§ **STATED TASK**
Set down only the lines running from the one with "import bmesh" to the one with "pose from metres", both lines included, exactly as they stand, please.

§ **DATA LINES**
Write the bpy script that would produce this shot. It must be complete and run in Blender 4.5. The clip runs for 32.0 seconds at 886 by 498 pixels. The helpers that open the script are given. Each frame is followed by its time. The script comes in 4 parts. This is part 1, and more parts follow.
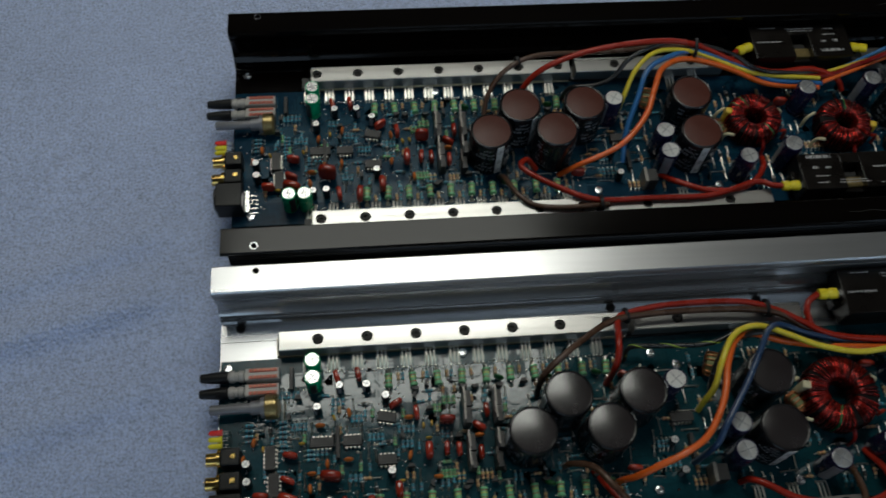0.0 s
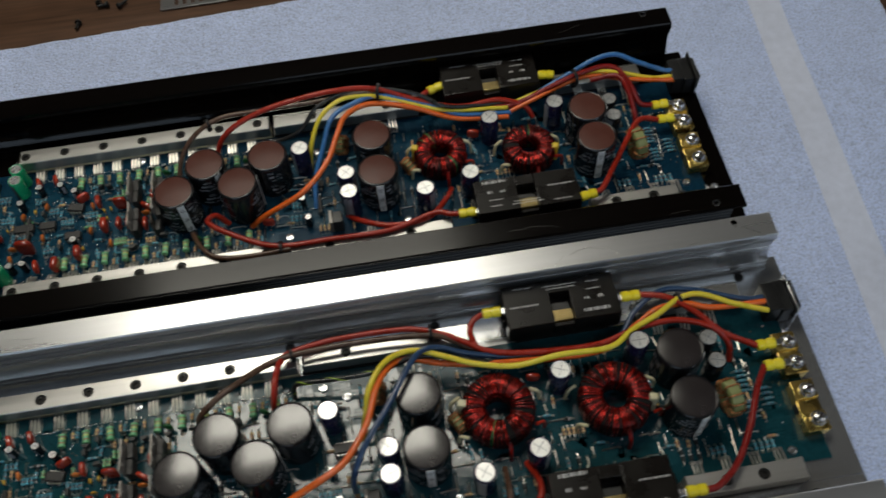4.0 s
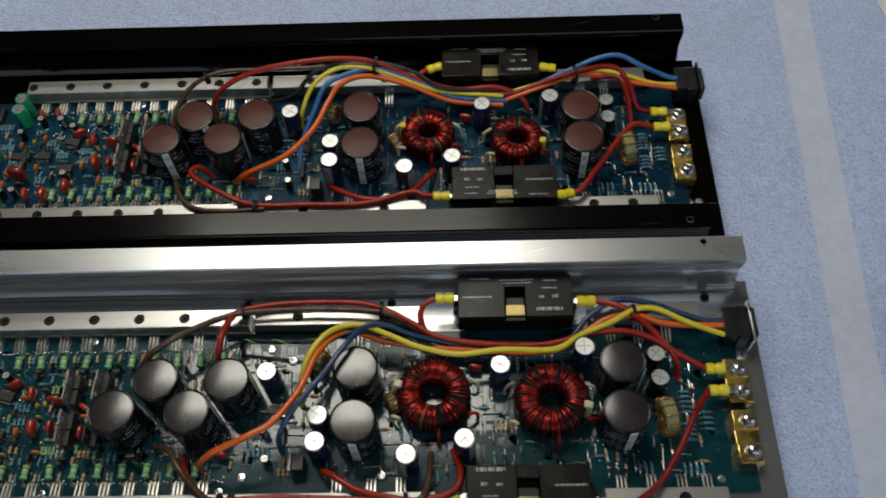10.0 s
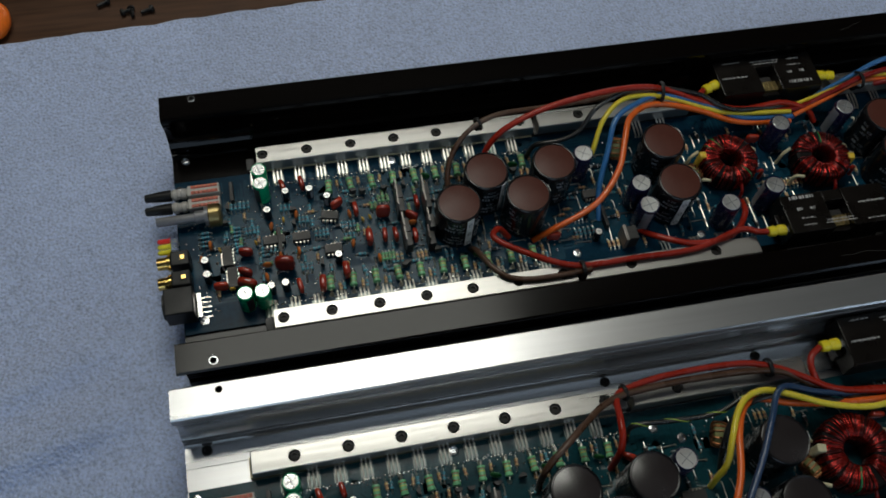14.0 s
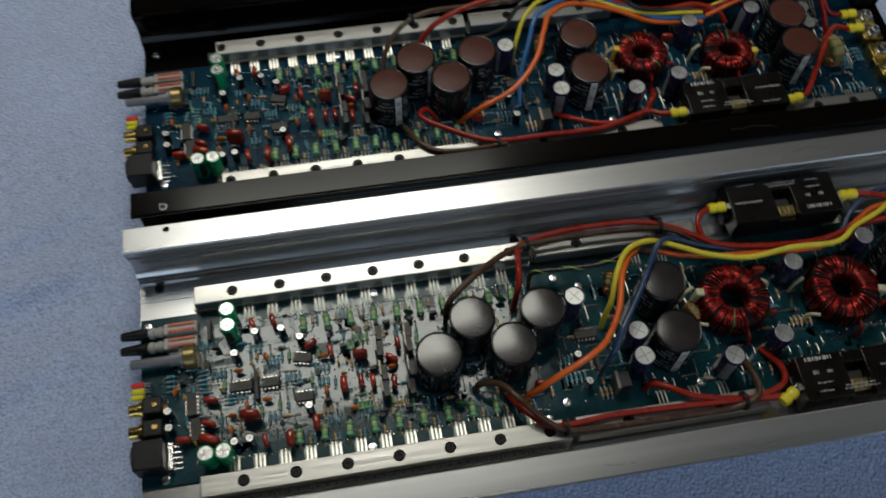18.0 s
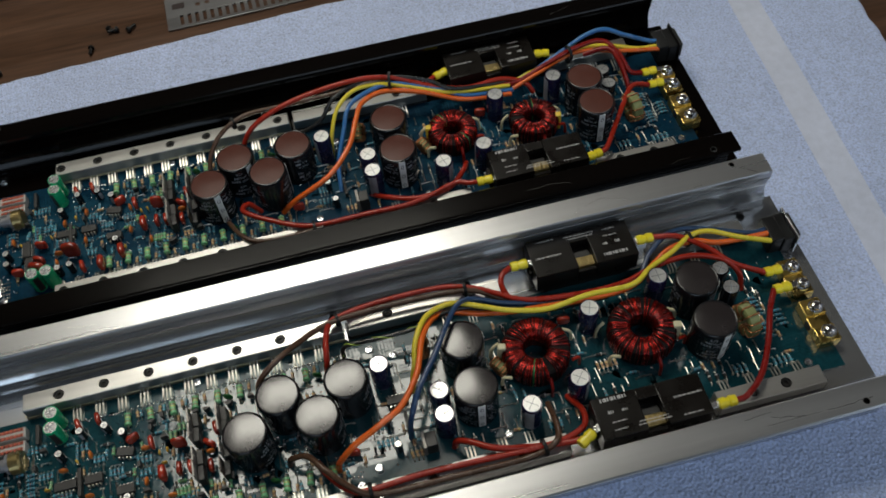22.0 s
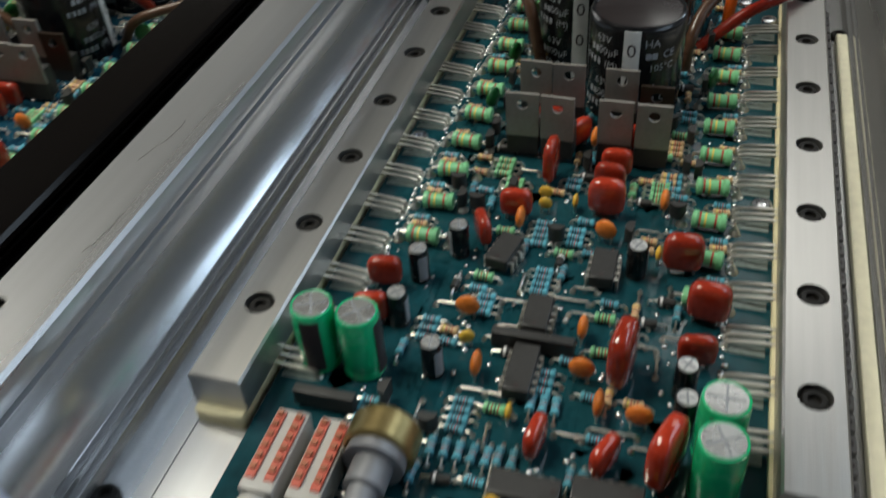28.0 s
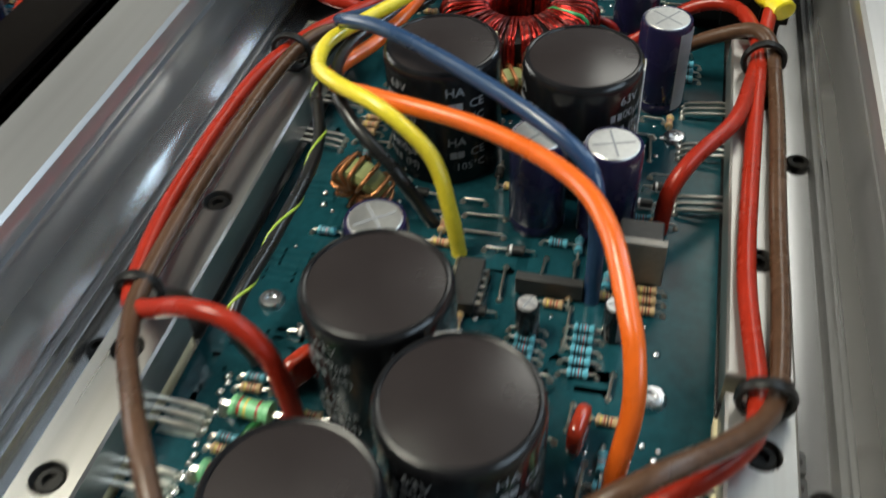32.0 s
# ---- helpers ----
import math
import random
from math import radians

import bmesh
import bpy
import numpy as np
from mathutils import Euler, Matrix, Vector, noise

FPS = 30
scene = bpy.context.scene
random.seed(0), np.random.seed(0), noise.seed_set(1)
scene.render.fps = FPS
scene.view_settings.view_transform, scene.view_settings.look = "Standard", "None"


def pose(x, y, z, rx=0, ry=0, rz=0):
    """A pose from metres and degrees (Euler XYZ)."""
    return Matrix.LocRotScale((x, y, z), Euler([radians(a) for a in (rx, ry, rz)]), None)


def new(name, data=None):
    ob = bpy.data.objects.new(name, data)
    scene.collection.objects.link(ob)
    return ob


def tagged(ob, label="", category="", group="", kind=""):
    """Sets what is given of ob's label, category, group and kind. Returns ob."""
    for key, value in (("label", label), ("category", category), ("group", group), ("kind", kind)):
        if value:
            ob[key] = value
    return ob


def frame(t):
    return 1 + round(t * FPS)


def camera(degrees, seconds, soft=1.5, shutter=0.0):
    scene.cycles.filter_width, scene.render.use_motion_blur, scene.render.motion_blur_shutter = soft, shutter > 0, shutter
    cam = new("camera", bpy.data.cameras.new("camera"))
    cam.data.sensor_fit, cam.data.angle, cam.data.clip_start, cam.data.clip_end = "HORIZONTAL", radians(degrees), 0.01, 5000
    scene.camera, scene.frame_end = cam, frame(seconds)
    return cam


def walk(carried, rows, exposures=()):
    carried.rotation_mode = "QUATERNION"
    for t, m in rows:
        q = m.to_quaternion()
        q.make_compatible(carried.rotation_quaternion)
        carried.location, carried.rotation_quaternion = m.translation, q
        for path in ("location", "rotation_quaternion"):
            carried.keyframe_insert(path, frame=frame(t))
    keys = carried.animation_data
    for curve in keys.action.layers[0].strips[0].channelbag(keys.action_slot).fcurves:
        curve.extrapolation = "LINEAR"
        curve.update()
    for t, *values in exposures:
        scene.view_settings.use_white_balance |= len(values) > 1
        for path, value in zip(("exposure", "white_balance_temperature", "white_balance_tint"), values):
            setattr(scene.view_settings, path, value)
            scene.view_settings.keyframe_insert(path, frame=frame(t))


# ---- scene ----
cam = camera(52.65, 32.0, soft=1.7, shutter=0.8)
PATH = [
    (0, 0.03833, -0.21674, 0.58822, 27.180, -2.634, -4.688),
    (0.5, 0.06614, -0.21902, 0.59769, 27.188, -1.668, -5.629),
    (1, 0.09740, -0.22903, 0.59739, 28.021, -0.646, -7.022),
    (1.5, 0.12323, -0.24021, 0.60249, 28.659, 0.205, -8.198),
    (2, 0.15378, -0.25006, 0.60878, 29.188, 0.913, -9.155),
    (2.5, 0.18256, -0.25485, 0.61153, 29.664, 1.390, -9.825),
    (3, 0.21290, -0.26793, 0.60394, 30.964, 1.823, -9.744),
    (3.5, 0.24730, -0.26149, 0.61165, 30.230, 2.051, -9.560),
    (4, 0.28221, -0.27391, 0.59736, 31.862, 2.075, -9.002),
    (4.5, 0.31610, -0.27329, 0.60008, 31.888, 1.982, -8.296),
    (6.5, 0.40290, -0.26569, 0.60460, 32.042, 3.859, -7.028),
    (7, 0.39339, -0.28246, 0.59759, 31.850, 2.640, -5.263),
    (7.5, 0.37780, -0.29208, 0.59103, 31.452, 1.427, -3.720),
    (8, 0.36598, -0.29044, 0.58924, 30.871, 1.471, -2.491),
    (8.5, 0.36479, -0.28656, 0.59181, 30.599, 1.753, -1.818),
    (9, 0.36450, -0.28359, 0.59368, 30.425, 1.776, -1.389),
    (9.5, 0.36420, -0.27939, 0.59780, 30.349, 1.974, -0.961),
    (10, 0.35548, -0.27551, 0.59970, 30.470, 1.844, -0.242),
    (10.5, 0.32669, -0.25781, 0.60235, 30.193, 1.466, 0.358),
    (11, 0.25574, -0.22109, 0.61089, 29.291, 1.356, -1.254),
    (11.5, 0.16144, -0.18967, 0.59977, 29.794, 0.875, -2.990),
    (12, 0.10194, -0.16250, 0.59152, 29.723, -0.607, -5.788),
    (12.5, 0.06432, -0.14697, 0.57926, 29.192, -2.042, -7.443),
    (13, 0.04229, -0.14290, 0.57083, 28.681, -2.692, -9.518),
    (13.5, 0.03123, -0.14371, 0.56741, 28.425, -3.065, -10.806),
    (14, 0.02748, -0.14865, 0.56746, 28.085, -3.410, -11.250),
    (14.5, 0.02797, -0.15773, 0.56719, 28.120, -3.574, -11.370),
    (16.5, 0.03092, -0.18619, 0.55575, 27.407, -3.441, -11.725),
    (17, 0.04905, -0.20467, 0.56238, 27.081, -2.964, -11.791),
    (17.5, 0.08497, -0.24925, 0.57430, 27.335, -1.701, -11.085),
    (18, 0.08703, -0.28063, 0.59000, 28.396, -1.054, -9.476),
    (18.5, 0.07575, -0.29449, 0.60315, 30.523, 0.113, -7.026),
    (19, 0.09398, -0.30888, 0.60483, 31.741, 1.491, -6.657),
    (19.5, 0.13736, -0.31835, 0.60416, 32.108, 2.952, -8.082),
    (20, 0.16842, -0.32802, 0.59746, 32.666, 3.277, -9.114),
    (20.5, 0.18090, -0.34709, 0.59811, 33.509, 3.569, -9.242),
    (21, 0.20848, -0.35505, 0.60387, 34.010, 3.920, -10.751),
    (21.5, 0.23294, -0.34612, 0.60499, 34.022, 3.680, -12.450),
    (22, 0.22820, -0.33777, 0.60735, 34.273, 3.304, -14.229),
    (22.5, 0.14714, -0.33581, 0.60120, 35.554, 2.436, -18.258),
    (23, -0.02725, -0.32251, 0.58012, 37.547, 0.308, -30.831),
    (23.5, -0.07919, -0.30337, 0.55052, 38.513, -0.863, -34.174),
    (24, -0.07208, -0.28009, 0.51770, 39.424, 0.390, -40.498),
    (24.5, -0.14763, -0.24221, 0.44997, 42.579, 3.744, -57.811),
    (25, -0.20996, -0.19925, 0.37172, 44.235, 1.643, -66.332),
    (25.5, -0.22070, -0.16806, 0.28530, 45.119, -0.375, -70.649),
    (27.5, -0.16202, -0.09998, 0.19468, 48.954, 2.550, -73.059),
    (28, -0.13666, -0.09656, 0.19617, 48.959, 3.405, -73.819),
    (28.5, -0.10952, -0.10109, 0.19657, 48.692, 3.957, -75.074),
    (29, -0.08706, -0.10024, 0.19674, 48.781, 3.892, -76.412),
    (29.5, -0.06553, -0.10071, 0.19425, 49.516, 4.140, -76.689),
    (30, -0.03755, -0.09978, 0.19400, 49.152, 3.898, -77.485),
    (30.5, -0.00474, -0.09886, 0.19012, 48.280, 3.323, -77.126),
    (31, 0.03556, -0.09528, 0.18777, 47.458, 2.649, -76.945),
    (31.5, 0.06037, -0.09732, 0.18536, 47.621, 2.510, -76.952),
    (32, 0.09086, -0.09966, 0.18952, 45.168, 2.655, -76.693),
]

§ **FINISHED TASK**
import bmesh
import bpy
import numpy as np
from mathutils import Euler, Matrix, Vector, noise

FPS = 30
scene = bpy.context.scene
random.seed(0), np.random.seed(0), noise.seed_set(1)
scene.render.fps = FPS
scene.view_settings.view_transform, scene.view_settings.look = "Standard", "None"


def pose(x, y, z, rx=0, ry=0, rz=0):
    """A pose from metres and degrees (Euler XYZ)."""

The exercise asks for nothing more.